+++ INPUT RECORDS +++

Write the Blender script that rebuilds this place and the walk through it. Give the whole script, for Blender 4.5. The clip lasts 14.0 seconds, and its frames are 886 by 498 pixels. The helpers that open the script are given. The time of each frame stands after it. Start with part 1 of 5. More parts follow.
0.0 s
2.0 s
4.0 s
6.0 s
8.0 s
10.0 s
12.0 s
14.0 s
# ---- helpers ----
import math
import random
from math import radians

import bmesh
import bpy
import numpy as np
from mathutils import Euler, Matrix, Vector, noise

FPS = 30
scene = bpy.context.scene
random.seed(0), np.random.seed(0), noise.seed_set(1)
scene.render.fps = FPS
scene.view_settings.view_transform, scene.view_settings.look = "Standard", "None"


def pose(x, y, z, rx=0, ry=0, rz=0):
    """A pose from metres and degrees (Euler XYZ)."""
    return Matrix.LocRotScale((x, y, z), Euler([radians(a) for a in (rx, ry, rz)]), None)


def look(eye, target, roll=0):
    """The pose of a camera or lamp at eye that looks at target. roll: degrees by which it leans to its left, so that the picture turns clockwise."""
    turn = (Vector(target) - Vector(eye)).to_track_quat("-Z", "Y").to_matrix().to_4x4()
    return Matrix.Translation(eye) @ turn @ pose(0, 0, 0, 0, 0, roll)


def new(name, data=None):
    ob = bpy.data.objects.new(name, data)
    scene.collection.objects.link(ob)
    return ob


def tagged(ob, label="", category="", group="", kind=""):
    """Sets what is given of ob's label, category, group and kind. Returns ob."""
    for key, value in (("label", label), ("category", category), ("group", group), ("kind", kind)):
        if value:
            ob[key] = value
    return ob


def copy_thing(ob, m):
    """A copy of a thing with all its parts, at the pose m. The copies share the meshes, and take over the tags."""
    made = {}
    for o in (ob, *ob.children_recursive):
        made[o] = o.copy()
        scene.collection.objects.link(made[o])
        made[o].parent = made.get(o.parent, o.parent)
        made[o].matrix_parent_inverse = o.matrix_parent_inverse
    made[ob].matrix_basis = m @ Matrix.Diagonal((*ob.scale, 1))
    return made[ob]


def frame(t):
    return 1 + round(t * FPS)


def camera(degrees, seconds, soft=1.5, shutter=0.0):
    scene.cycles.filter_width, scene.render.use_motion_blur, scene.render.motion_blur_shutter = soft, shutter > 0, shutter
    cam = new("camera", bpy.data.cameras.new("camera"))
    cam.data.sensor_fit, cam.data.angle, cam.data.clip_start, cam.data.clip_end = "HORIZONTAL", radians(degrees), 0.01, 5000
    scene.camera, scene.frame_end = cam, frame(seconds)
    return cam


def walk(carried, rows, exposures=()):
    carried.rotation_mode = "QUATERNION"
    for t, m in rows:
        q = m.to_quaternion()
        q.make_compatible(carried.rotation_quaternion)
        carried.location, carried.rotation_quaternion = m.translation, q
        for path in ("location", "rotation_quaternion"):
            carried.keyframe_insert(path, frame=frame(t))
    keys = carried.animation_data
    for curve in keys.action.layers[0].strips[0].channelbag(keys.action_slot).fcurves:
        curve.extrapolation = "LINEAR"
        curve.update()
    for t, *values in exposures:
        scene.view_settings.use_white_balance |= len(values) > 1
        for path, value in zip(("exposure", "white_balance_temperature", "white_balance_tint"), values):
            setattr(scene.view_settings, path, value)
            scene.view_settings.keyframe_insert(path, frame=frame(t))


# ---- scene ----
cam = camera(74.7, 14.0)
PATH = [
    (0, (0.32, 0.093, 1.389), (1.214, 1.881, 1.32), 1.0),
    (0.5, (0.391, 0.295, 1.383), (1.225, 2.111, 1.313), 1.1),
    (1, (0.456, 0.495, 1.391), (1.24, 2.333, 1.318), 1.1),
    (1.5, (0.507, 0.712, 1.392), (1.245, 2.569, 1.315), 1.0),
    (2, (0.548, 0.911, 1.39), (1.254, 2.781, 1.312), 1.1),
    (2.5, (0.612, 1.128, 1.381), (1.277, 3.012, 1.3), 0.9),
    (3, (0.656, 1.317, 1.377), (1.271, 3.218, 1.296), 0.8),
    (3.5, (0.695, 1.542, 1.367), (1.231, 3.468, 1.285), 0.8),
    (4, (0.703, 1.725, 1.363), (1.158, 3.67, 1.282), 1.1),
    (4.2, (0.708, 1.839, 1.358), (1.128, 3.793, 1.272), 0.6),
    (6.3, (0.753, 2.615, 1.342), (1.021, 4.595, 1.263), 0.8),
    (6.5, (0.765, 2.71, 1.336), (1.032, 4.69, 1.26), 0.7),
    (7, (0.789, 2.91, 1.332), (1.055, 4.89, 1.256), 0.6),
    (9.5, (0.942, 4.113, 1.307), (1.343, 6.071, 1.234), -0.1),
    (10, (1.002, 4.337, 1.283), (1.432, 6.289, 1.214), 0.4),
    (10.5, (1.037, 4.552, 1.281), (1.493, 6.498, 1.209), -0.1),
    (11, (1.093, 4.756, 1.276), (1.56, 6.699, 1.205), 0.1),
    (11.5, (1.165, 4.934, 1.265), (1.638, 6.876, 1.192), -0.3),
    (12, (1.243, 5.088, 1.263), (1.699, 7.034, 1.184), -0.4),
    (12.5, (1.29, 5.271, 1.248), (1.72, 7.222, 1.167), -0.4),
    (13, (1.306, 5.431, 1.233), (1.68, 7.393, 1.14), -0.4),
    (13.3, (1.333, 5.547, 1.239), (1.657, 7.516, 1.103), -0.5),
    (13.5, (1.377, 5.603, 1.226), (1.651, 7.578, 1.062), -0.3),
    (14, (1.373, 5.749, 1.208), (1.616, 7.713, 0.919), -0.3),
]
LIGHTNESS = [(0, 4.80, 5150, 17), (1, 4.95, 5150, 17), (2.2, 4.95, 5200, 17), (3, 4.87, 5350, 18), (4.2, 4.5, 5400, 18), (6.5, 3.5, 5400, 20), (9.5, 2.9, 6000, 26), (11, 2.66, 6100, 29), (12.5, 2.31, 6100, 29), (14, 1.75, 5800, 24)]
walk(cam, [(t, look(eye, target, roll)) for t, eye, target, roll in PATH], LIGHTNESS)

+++
+++ INPUT RECORDS +++

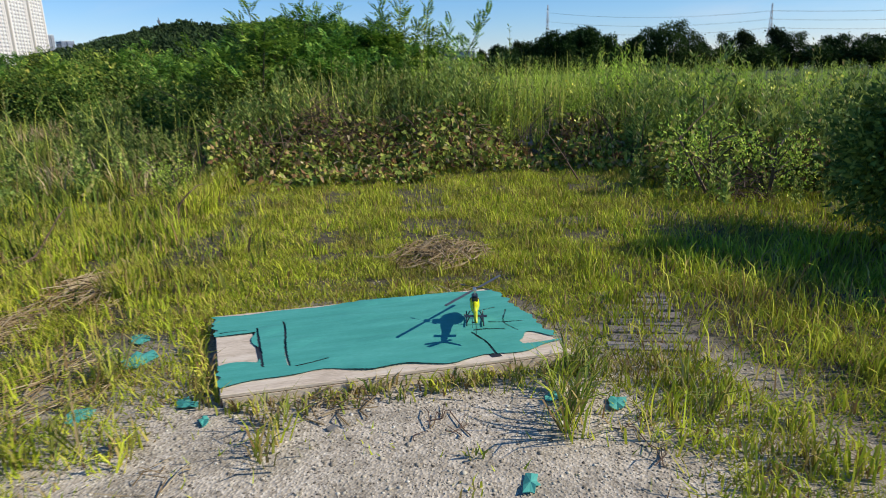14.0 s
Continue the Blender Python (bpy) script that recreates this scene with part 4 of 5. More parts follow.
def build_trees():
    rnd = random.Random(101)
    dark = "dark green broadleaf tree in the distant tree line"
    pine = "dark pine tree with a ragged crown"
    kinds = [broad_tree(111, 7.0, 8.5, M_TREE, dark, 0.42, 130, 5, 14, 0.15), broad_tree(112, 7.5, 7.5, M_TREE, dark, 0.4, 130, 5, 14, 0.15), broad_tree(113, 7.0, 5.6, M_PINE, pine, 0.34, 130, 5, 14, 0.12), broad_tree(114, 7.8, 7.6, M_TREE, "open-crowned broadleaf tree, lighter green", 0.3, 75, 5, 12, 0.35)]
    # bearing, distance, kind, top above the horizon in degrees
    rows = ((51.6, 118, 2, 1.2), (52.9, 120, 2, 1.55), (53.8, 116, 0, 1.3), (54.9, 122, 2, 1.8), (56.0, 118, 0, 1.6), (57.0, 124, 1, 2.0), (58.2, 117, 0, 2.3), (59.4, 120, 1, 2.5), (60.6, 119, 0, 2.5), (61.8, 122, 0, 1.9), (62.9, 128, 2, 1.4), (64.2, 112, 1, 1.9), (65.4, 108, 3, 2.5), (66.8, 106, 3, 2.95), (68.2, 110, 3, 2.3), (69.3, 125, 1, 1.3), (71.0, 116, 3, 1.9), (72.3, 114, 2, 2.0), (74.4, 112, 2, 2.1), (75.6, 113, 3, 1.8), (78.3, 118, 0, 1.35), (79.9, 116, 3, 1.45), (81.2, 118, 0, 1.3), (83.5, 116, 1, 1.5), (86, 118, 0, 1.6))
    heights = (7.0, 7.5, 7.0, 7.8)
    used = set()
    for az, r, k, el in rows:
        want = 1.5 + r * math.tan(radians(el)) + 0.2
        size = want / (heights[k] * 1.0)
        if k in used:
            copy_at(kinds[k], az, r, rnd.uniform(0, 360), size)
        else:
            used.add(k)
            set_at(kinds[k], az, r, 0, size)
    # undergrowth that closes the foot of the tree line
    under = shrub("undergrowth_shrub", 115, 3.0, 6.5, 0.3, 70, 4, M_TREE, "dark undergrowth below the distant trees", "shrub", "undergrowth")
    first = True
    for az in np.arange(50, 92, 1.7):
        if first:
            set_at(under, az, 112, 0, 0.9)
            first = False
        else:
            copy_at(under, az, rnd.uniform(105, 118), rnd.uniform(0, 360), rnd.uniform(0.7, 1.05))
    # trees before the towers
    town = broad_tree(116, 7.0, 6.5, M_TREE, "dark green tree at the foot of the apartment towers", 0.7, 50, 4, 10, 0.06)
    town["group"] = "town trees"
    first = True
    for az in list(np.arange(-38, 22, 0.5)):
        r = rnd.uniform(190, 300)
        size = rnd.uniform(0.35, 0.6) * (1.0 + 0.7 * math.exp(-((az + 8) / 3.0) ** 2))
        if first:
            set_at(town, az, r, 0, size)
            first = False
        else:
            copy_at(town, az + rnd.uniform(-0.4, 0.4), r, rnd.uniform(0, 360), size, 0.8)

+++

The lines to quote run from the one containing "turn = (Vector(target)" to the one containing "made[o].matrix_parent_inverse = o.matrix_parent_inverse". Quote them exactly, with both of those lines, and nothing else.

ANSWER TO THE TASK =
    turn = (Vector(target) - Vector(eye)).to_track_quat("-Z", "Y").to_matrix().to_4x4()
    return Matrix.Translation(eye) @ turn @ pose(0, 0, 0, 0, 0, roll)


def new(name, data=None):
    ob = bpy.data.objects.new(name, data)
    scene.collection.objects.link(ob)
    return ob


def tagged(ob, label="", category="", group="", kind=""):
    """Sets what is given of ob's label, category, group and kind. Returns ob."""
    for key, value in (("label", label), ("category", category), ("group", group), ("kind", kind)):
        if value:
            ob[key] = value
    return ob


def copy_thing(ob, m):
    """A copy of a thing with all its parts, at the pose m. The copies share the meshes, and take over the tags."""
    made = {}
    for o in (ob, *ob.children_recursive):
        made[o] = o.copy()
        scene.collection.objects.link(made[o])
        made[o].parent = made.get(o.parent, o.parent)
        made[o].matrix_parent_inverse = o.matrix_parent_inverse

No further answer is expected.